## Set exercise
The material below should be written out in full and exactly; pictures stay out of the copy.
++++++++++
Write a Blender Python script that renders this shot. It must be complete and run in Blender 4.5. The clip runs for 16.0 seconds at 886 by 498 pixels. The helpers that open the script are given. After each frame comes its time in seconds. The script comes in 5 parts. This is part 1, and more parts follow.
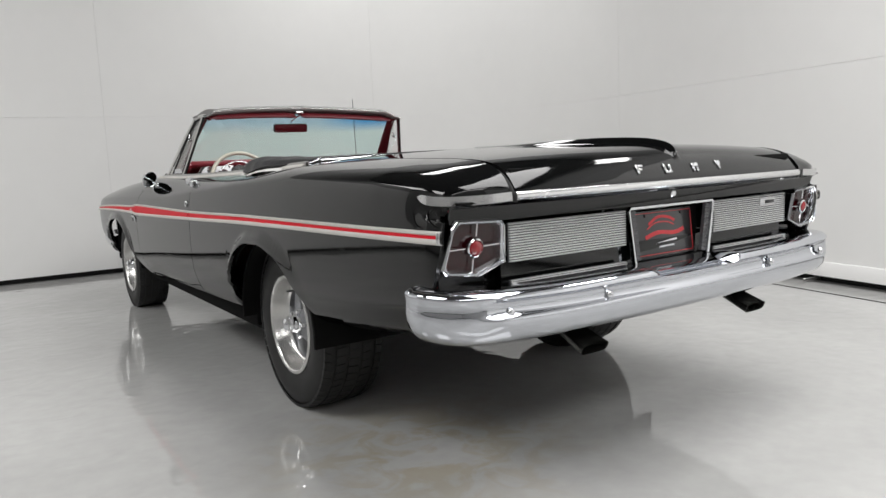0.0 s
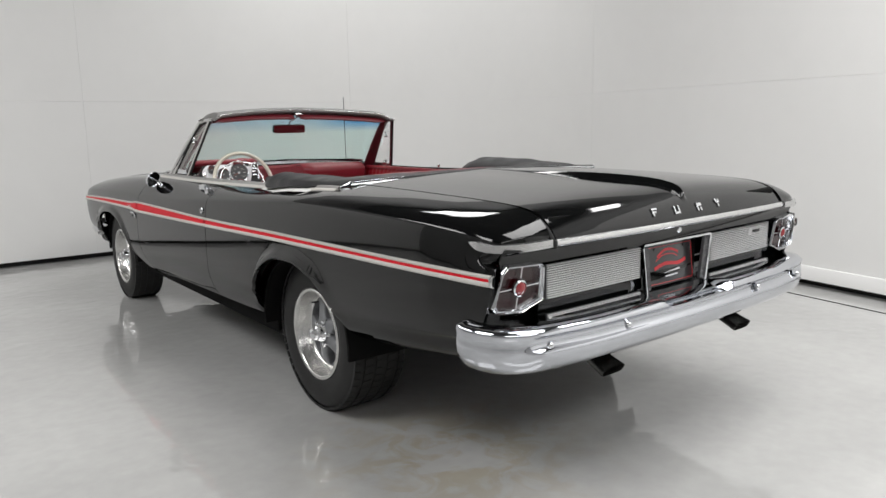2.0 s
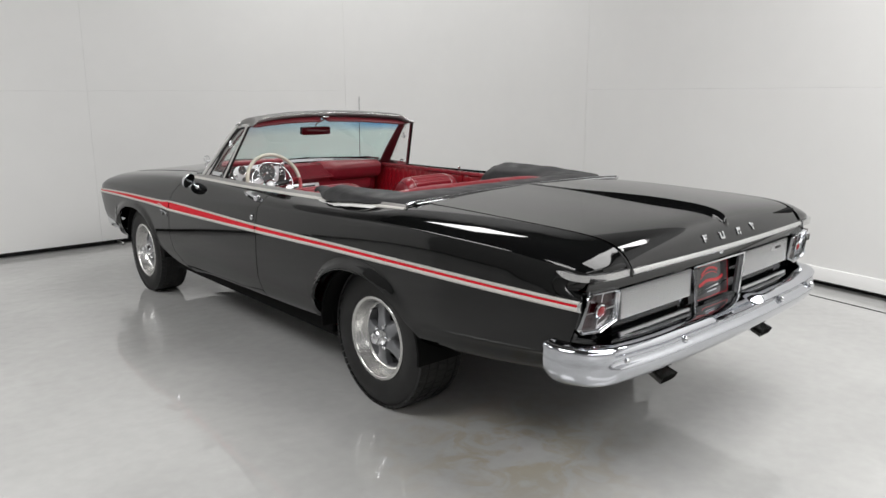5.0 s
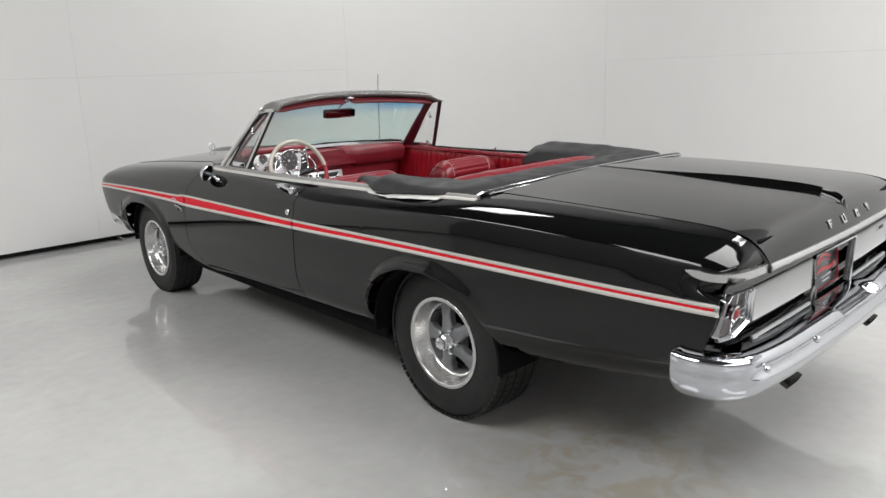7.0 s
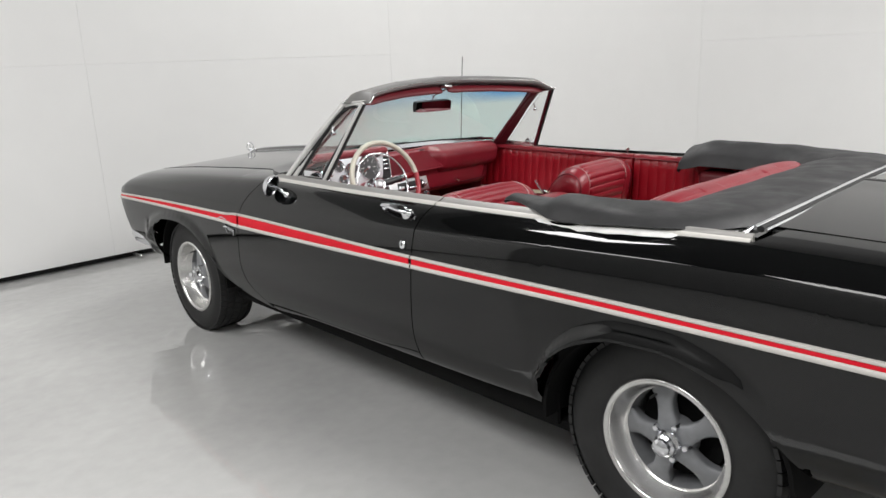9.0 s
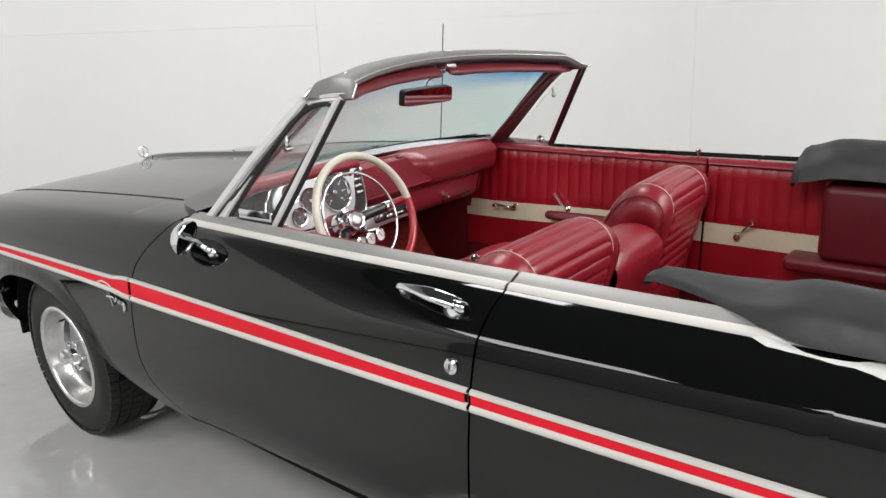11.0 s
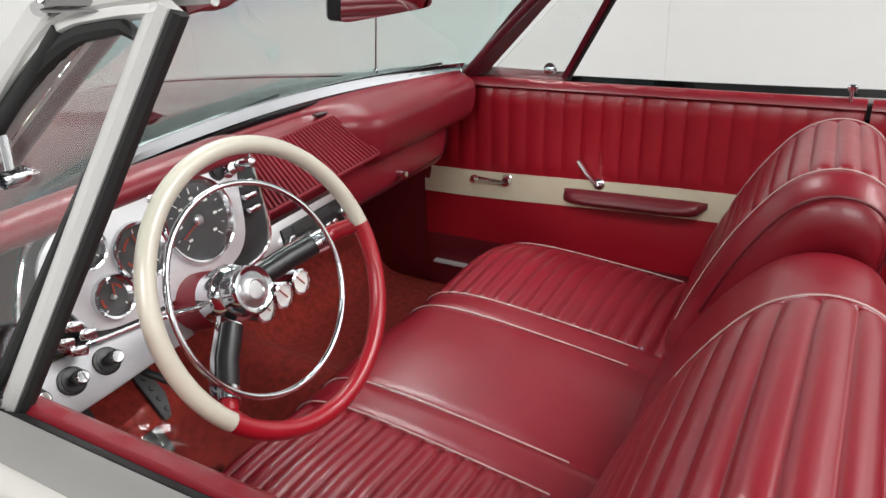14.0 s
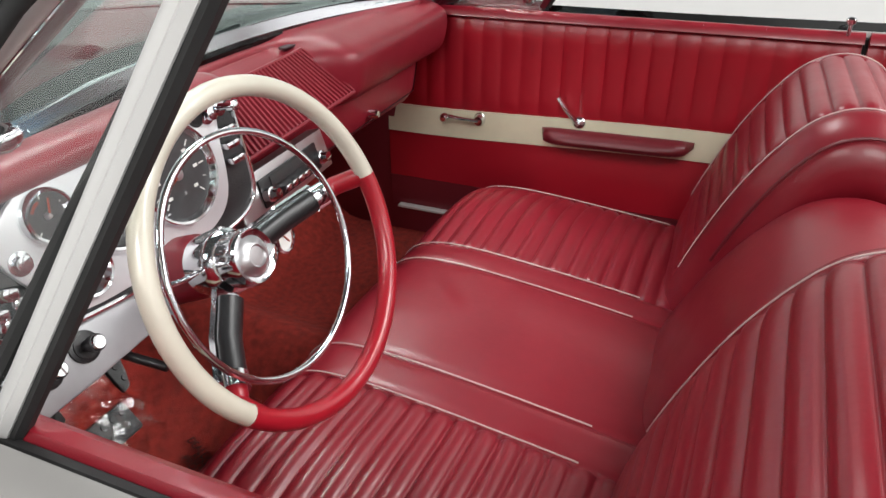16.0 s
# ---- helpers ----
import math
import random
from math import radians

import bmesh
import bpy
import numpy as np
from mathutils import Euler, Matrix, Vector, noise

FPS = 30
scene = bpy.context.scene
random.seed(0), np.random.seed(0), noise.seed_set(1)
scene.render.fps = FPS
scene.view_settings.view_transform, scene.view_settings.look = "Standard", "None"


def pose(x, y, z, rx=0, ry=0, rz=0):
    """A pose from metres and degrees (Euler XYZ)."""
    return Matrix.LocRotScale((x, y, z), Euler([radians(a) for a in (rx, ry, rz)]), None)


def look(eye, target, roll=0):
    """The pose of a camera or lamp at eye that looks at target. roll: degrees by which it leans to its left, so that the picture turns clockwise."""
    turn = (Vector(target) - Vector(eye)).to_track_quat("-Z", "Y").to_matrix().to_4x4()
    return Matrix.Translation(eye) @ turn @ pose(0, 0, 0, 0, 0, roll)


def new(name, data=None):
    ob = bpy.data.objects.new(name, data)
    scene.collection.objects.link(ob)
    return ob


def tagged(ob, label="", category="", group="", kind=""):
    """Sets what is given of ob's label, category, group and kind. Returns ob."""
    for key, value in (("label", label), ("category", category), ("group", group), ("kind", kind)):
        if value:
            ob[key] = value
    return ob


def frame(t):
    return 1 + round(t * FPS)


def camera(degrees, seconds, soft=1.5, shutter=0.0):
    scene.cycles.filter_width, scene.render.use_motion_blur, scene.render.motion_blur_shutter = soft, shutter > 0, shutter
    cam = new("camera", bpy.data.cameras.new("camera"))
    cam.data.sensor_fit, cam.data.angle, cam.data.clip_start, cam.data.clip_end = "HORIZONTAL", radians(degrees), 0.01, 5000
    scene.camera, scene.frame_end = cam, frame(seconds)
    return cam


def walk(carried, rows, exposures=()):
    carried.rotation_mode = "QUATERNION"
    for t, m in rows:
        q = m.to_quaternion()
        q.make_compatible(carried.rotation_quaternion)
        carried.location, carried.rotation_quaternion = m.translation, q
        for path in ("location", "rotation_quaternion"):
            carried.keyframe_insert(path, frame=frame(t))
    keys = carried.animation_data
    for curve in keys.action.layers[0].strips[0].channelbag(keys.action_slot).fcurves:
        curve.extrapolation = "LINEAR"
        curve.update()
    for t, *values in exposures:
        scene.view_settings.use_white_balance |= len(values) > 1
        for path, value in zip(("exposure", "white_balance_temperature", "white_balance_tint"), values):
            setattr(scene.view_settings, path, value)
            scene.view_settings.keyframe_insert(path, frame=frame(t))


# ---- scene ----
cam = camera(62.3, 16.0)
PATH = [
    (0, (-1.94, -2.84, 1.001), (-0.845, -1.185, 0.755), -2.4),
    (0.5, (-2.026, -2.857, 1.056), (-0.896, -1.228, 0.796), -2.2),
    (1, (-2.112, -2.867, 1.108), (-0.956, -1.261, 0.823), -2.0),
    (1.5, (-2.212, -2.867, 1.179), (-1.036, -1.278, 0.873), -1.6),
    (2, (-2.298, -2.852, 1.255), (-1.1, -1.287, 0.918), -1.1),
    (2.5, (-2.386, -2.832, 1.315), (-1.155, -1.301, 0.943), -0.3),
    (3, (-2.492, -2.81, 1.379), (-1.233, -1.309, 0.98), 0.3),
    (3.5, (-2.59, -2.809, 1.441), (-1.319, -1.319, 1.033), 0.4),
    (4, (-2.692, -2.825, 1.482), (-1.42, -1.336, 1.074), 0.3),
    (4.2, (-2.716, -2.816, 1.485), (-1.447, -1.323, 1.083), 0.2),
    (6.5, (-2.879, -2.435, 1.517), (-1.557, -1.008, 1.052), -1.4),
    (7, (-2.854, -2.223, 1.506), (-1.541, -0.792, 1.027), -1.9),
    (7.5, (-2.832, -1.943, 1.518), (-1.522, -0.513, 1.031), -2.1),
    (8, (-2.767, -1.653, 1.506), (-1.457, -0.224, 1.012), -2.2),
    (8.5, (-2.689, -1.341, 1.502), (-1.377, 0.083, 1.0), -2.3),
    (8.7, (-2.659, -1.197, 1.491), (-1.347, 0.226, 0.99), -2.3),
    (10.8, (-2.071, 0.065, 1.441), (-0.607, 1.3, 0.866), -2.7),
    (11, (-1.964, 0.171, 1.457), (-0.489, 1.393, 0.88), -2.8),
    (11.5, (-1.731, 0.409, 1.476), (-0.242, 1.612, 0.897), -2.6),
    (12, (-1.56, 0.648, 1.476), (-0.051, 1.821, 0.884), -2.5),
    (12.5, (-1.364, 0.825, 1.448), (0.174, 1.941, 0.822), -2.7),
    (13, (-1.156, 0.999, 1.422), (0.406, 2.057, 0.758), -2.7),
    (13.5, (-1.053, 1.108, 1.363), (0.519, 2.125, 0.661), -2.9),
    (14, (-1.041, 1.116, 1.344), (0.52, 2.062, 0.527), -3.2),
    (14.5, (-1.123, 1.091, 1.34), (0.443, 1.943, 0.432), -3.1),
    (15, (-1.174, 1.087, 1.35), (0.396, 1.873, 0.393), -2.6),
    (15.5, (-1.046, 1.182, 1.328), (0.535, 1.921, 0.352), -2.0),
    (16, (-0.998, 1.296, 1.325), (0.586, 2.016, 0.34), -1.4),
]
walk(cam, [(t, look(eye, target, roll)) for t, eye, target, roll in PATH], exposures=[(0.0, -0.34), (4.2, -0.36), (6.5, -0.28), (8.0, -0.14), (11.0, 0.13), (12.5, 0.13), (13.5, 0.16), (14.0, 0.2), (15.0, 0.24), (16.0, 0.34)])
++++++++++
## The solution
Write a Blender Python script that renders this shot. It must be complete and run in Blender 4.5. The clip runs for 16.0 seconds at 886 by 498 pixels. The helpers that open the script are given. After each frame comes its time in seconds. The script comes in 5 parts. This is part 1, and more parts follow.
0.0 s
2.0 s
5.0 s
7.0 s
9.0 s
11.0 s
14.0 s
16.0 s
# ---- helpers ----
import math
import random
from math import radians

import bmesh
import bpy
import numpy as np
from mathutils import Euler, Matrix, Vector, noise

FPS = 30
scene = bpy.context.scene
random.seed(0), np.random.seed(0), noise.seed_set(1)
scene.render.fps = FPS
scene.view_settings.view_transform, scene.view_settings.look = "Standard", "None"


def pose(x, y, z, rx=0, ry=0, rz=0):
    """A pose from metres and degrees (Euler XYZ)."""
    return Matrix.LocRotScale((x, y, z), Euler([radians(a) for a in (rx, ry, rz)]), None)


def look(eye, target, roll=0):
    """The pose of a camera or lamp at eye that looks at target. roll: degrees by which it leans to its left, so that the picture turns clockwise."""
    turn = (Vector(target) - Vector(eye)).to_track_quat("-Z", "Y").to_matrix().to_4x4()
    return Matrix.Translation(eye) @ turn @ pose(0, 0, 0, 0, 0, roll)


def new(name, data=None):
    ob = bpy.data.objects.new(name, data)
    scene.collection.objects.link(ob)
    return ob


def tagged(ob, label="", category="", group="", kind=""):
    """Sets what is given of ob's label, category, group and kind. Returns ob."""
    for key, value in (("label", label), ("category", category), ("group", group), ("kind", kind)):
        if value:
            ob[key] = value
    return ob


def frame(t):
    return 1 + round(t * FPS)


def camera(degrees, seconds, soft=1.5, shutter=0.0):
    scene.cycles.filter_width, scene.render.use_motion_blur, scene.render.motion_blur_shutter = soft, shutter > 0, shutter
    cam = new("camera", bpy.data.cameras.new("camera"))
    cam.data.sensor_fit, cam.data.angle, cam.data.clip_start, cam.data.clip_end = "HORIZONTAL", radians(degrees), 0.01, 5000
    scene.camera, scene.frame_end = cam, frame(seconds)
    return cam


def walk(carried, rows, exposures=()):
    carried.rotation_mode = "QUATERNION"
    for t, m in rows:
        q = m.to_quaternion()
        q.make_compatible(carried.rotation_quaternion)
        carried.location, carried.rotation_quaternion = m.translation, q
        for path in ("location", "rotation_quaternion"):
            carried.keyframe_insert(path, frame=frame(t))
    keys = carried.animation_data
    for curve in keys.action.layers[0].strips[0].channelbag(keys.action_slot).fcurves:
        curve.extrapolation = "LINEAR"
        curve.update()
    for t, *values in exposures:
        scene.view_settings.use_white_balance |= len(values) > 1
        for path, value in zip(("exposure", "white_balance_temperature", "white_balance_tint"), values):
            setattr(scene.view_settings, path, value)
            scene.view_settings.keyframe_insert(path, frame=frame(t))


# ---- scene ----
cam = camera(62.3, 16.0)
PATH = [
    (0, (-1.94, -2.84, 1.001), (-0.845, -1.185, 0.755), -2.4),
    (0.5, (-2.026, -2.857, 1.056), (-0.896, -1.228, 0.796), -2.2),
    (1, (-2.112, -2.867, 1.108), (-0.956, -1.261, 0.823), -2.0),
    (1.5, (-2.212, -2.867, 1.179), (-1.036, -1.278, 0.873), -1.6),
    (2, (-2.298, -2.852, 1.255), (-1.1, -1.287, 0.918), -1.1),
    (2.5, (-2.386, -2.832, 1.315), (-1.155, -1.301, 0.943), -0.3),
    (3, (-2.492, -2.81, 1.379), (-1.233, -1.309, 0.98), 0.3),
    (3.5, (-2.59, -2.809, 1.441), (-1.319, -1.319, 1.033), 0.4),
    (4, (-2.692, -2.825, 1.482), (-1.42, -1.336, 1.074), 0.3),
    (4.2, (-2.716, -2.816, 1.485), (-1.447, -1.323, 1.083), 0.2),
    (6.5, (-2.879, -2.435, 1.517), (-1.557, -1.008, 1.052), -1.4),
    (7, (-2.854, -2.223, 1.506), (-1.541, -0.792, 1.027), -1.9),
    (7.5, (-2.832, -1.943, 1.518), (-1.522, -0.513, 1.031), -2.1),
    (8, (-2.767, -1.653, 1.506), (-1.457, -0.224, 1.012), -2.2),
    (8.5, (-2.689, -1.341, 1.502), (-1.377, 0.083, 1.0), -2.3),
    (8.7, (-2.659, -1.197, 1.491), (-1.347, 0.226, 0.99), -2.3),
    (10.8, (-2.071, 0.065, 1.441), (-0.607, 1.3, 0.866), -2.7),
    (11, (-1.964, 0.171, 1.457), (-0.489, 1.393, 0.88), -2.8),
    (11.5, (-1.731, 0.409, 1.476), (-0.242, 1.612, 0.897), -2.6),
    (12, (-1.56, 0.648, 1.476), (-0.051, 1.821, 0.884), -2.5),
    (12.5, (-1.364, 0.825, 1.448), (0.174, 1.941, 0.822), -2.7),
    (13, (-1.156, 0.999, 1.422), (0.406, 2.057, 0.758), -2.7),
    (13.5, (-1.053, 1.108, 1.363), (0.519, 2.125, 0.661), -2.9),
    (14, (-1.041, 1.116, 1.344), (0.52, 2.062, 0.527), -3.2),
    (14.5, (-1.123, 1.091, 1.34), (0.443, 1.943, 0.432), -3.1),
    (15, (-1.174, 1.087, 1.35), (0.396, 1.873, 0.393), -2.6),
    (15.5, (-1.046, 1.182, 1.328), (0.535, 1.921, 0.352), -2.0),
    (16, (-0.998, 1.296, 1.325), (0.586, 2.016, 0.34), -1.4),
]
walk(cam, [(t, look(eye, target, roll)) for t, eye, target, roll in PATH], exposures=[(0.0, -0.34), (4.2, -0.36), (6.5, -0.28), (8.0, -0.14), (11.0, 0.13), (12.5, 0.13), (13.5, 0.16), (14.0, 0.2), (15.0, 0.24), (16.0, 0.34)])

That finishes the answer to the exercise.